The company said last week that while it will start to develop common designs for its lines of equipment, it will retain existing brands.

“Brand loyalty is strong in the equipment industry, in part due to the generations of equipment use within family businesses that are prevalent in the agricultural and construction equipment industries,” the company said in a news release.

For example, in the North American agricultural equipment markets, the Case IH line has a substantial presence in the large cash grain segment, while the New Holland line has a strong position in mixed farms with livestock.
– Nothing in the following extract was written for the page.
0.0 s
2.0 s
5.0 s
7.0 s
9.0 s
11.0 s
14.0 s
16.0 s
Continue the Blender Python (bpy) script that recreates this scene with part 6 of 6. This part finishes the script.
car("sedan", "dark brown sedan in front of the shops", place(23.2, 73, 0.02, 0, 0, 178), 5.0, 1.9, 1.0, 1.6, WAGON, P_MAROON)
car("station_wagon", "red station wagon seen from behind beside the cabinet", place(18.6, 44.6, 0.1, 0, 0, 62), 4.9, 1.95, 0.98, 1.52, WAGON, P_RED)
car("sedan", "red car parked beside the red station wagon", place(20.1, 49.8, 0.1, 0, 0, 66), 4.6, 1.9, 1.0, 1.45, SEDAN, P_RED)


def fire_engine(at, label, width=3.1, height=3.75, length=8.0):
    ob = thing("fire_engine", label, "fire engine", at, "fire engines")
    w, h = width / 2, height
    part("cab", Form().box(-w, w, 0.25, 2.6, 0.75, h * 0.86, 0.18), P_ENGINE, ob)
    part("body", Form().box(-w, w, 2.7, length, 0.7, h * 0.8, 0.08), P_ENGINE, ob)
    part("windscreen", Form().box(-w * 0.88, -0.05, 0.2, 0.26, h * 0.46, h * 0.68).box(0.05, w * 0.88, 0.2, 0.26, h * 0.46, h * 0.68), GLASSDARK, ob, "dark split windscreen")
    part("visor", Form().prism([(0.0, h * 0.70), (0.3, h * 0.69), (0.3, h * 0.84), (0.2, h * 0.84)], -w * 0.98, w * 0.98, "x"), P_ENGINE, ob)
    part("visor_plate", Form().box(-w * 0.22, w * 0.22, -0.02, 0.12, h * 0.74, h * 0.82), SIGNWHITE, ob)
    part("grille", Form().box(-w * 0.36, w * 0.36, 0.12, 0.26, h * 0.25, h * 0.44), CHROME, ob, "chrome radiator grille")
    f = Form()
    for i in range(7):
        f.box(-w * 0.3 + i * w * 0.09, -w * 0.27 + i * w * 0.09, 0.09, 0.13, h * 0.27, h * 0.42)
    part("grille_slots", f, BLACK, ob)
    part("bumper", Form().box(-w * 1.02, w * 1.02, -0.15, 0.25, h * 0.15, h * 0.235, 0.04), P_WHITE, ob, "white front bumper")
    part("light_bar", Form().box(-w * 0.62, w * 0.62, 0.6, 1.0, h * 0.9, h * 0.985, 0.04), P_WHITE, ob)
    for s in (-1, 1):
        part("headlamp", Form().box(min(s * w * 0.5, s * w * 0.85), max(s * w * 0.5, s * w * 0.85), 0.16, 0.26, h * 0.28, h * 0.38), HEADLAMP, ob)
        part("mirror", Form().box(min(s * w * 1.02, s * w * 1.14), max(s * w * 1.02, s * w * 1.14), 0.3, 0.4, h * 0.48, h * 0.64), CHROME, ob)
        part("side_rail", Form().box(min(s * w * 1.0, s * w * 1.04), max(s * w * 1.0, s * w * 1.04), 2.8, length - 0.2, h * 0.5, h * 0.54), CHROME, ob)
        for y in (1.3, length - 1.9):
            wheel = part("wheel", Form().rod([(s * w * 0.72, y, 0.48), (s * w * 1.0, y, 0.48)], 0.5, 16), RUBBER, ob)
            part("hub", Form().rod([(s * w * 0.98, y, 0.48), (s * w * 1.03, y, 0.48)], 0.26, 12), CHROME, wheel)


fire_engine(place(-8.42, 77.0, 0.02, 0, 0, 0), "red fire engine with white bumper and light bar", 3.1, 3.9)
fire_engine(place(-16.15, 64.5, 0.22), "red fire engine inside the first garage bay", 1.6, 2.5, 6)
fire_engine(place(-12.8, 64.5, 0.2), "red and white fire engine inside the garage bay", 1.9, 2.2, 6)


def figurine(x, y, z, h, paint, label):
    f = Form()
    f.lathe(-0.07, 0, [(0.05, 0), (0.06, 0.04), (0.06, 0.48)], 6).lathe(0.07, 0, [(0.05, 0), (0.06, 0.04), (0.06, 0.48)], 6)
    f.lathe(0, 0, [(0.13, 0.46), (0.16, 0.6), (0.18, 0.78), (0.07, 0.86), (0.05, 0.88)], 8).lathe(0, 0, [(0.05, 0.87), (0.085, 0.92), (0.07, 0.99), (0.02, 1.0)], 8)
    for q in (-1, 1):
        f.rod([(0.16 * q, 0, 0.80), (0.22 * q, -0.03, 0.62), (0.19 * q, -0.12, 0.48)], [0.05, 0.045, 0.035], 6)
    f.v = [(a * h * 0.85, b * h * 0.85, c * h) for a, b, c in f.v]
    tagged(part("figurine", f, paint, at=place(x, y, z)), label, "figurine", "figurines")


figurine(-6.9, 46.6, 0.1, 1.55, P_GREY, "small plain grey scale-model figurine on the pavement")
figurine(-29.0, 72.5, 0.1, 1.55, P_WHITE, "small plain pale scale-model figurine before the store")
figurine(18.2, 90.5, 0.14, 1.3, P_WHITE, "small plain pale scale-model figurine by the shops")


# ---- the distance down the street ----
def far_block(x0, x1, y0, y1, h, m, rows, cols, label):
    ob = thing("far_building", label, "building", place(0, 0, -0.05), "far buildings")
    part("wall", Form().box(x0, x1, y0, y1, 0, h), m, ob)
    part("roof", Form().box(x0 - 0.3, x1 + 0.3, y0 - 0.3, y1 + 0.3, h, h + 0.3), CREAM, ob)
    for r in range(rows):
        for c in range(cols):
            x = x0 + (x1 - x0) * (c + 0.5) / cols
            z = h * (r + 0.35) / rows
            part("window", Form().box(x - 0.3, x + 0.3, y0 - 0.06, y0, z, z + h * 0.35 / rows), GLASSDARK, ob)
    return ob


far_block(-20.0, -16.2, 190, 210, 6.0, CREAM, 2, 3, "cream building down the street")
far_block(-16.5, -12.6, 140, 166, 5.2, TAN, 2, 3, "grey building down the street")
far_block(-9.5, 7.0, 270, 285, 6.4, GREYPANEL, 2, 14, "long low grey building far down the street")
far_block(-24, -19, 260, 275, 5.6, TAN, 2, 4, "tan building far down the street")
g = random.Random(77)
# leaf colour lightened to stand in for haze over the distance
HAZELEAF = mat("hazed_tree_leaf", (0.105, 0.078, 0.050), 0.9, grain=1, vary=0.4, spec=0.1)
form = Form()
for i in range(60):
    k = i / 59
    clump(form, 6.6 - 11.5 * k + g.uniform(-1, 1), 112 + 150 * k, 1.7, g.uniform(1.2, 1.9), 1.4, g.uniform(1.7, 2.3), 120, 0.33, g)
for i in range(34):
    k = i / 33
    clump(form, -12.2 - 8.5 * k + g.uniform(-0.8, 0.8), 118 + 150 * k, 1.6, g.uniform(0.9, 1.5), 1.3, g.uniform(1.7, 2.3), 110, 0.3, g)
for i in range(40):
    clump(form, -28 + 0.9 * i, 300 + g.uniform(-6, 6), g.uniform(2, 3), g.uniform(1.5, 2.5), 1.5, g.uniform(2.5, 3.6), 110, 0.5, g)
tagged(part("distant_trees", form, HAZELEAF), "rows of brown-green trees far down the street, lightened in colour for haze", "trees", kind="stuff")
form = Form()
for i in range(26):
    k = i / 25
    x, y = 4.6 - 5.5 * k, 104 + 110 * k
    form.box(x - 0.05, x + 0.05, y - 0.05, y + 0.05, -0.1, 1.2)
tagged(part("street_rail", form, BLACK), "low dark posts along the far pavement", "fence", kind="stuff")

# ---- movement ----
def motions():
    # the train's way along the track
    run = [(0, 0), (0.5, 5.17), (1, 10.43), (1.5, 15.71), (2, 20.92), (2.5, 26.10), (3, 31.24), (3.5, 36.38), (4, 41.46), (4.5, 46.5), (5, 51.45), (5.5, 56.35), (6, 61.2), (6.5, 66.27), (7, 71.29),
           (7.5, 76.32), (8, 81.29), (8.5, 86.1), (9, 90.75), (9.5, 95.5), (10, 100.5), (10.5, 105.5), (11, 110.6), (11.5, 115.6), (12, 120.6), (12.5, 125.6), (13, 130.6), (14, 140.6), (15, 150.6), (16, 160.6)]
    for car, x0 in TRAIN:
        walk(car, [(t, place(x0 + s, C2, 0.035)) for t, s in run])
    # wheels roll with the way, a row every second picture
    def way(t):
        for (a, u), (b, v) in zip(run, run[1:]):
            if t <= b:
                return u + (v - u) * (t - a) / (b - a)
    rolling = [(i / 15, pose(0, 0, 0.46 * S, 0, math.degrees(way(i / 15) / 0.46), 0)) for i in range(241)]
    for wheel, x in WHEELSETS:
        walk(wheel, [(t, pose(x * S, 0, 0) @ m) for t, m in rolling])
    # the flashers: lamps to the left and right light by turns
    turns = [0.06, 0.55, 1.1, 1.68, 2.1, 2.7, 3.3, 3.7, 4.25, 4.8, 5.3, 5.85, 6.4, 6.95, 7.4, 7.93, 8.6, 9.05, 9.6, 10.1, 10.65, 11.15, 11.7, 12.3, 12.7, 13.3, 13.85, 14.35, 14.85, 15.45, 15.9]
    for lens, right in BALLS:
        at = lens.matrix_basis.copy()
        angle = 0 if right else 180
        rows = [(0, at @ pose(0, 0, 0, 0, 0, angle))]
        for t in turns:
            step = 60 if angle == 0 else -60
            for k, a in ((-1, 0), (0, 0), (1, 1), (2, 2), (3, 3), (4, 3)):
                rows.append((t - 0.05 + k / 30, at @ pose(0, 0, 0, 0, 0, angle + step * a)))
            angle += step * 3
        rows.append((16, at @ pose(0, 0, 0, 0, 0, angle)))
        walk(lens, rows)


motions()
So commercial and sales organizations and distribution networks will remain dedicated to specific brands.

While farmers will still be able to buy red Case tractors and blue New Holland tractors, the new company will save money by designing and engineering these products on platforms that will share common parts and components.

Design platforms are new to the agricultural and construction equipment industries, but are familiar in the automotive industry.

“Differences in final designs will differentiate products and tailor them to conform to brand expectations that fit the needs of customer segments in the same way that Ford’s new Lincoln LS and Jaguar models share the same platform and common components, yet appeal to distinctly separate markets,” the company said.

CNH Group NV hopes to save $400 to $500 million annually within three to four years.

Some functions will be combined and managed globally to create efficiencies that are expected to boost earnings. The merged areas will be purchasing and logistics, research and development, selling, general and administrative and industrial restructuring.

The company has already announced that to meet American federal requirements, the New Holland Versatile tractor plant in Winnipeg will be sold.

The farm equipment sector has been in a slump for more than a year, but CNH president Jean-Pierre Rosso said he sees signs of a rebound in demand.

“I see signs of demand coming back, particularly in Asia,” he told Reuters.

Even though grain and soybean stocks are at high levels, they are not dramatically high, said Rosso, who had been chair and chief executive of Case.

“One disruption in supply would very quickly change that picture.”

Rosso would not pinpoint whether he expected a rise in demand to occur in 2000. But when it happens, “the upswing could be pretty rapid.”

He could not say how many layoffs CNH would have as a result of combining New Holland and Case.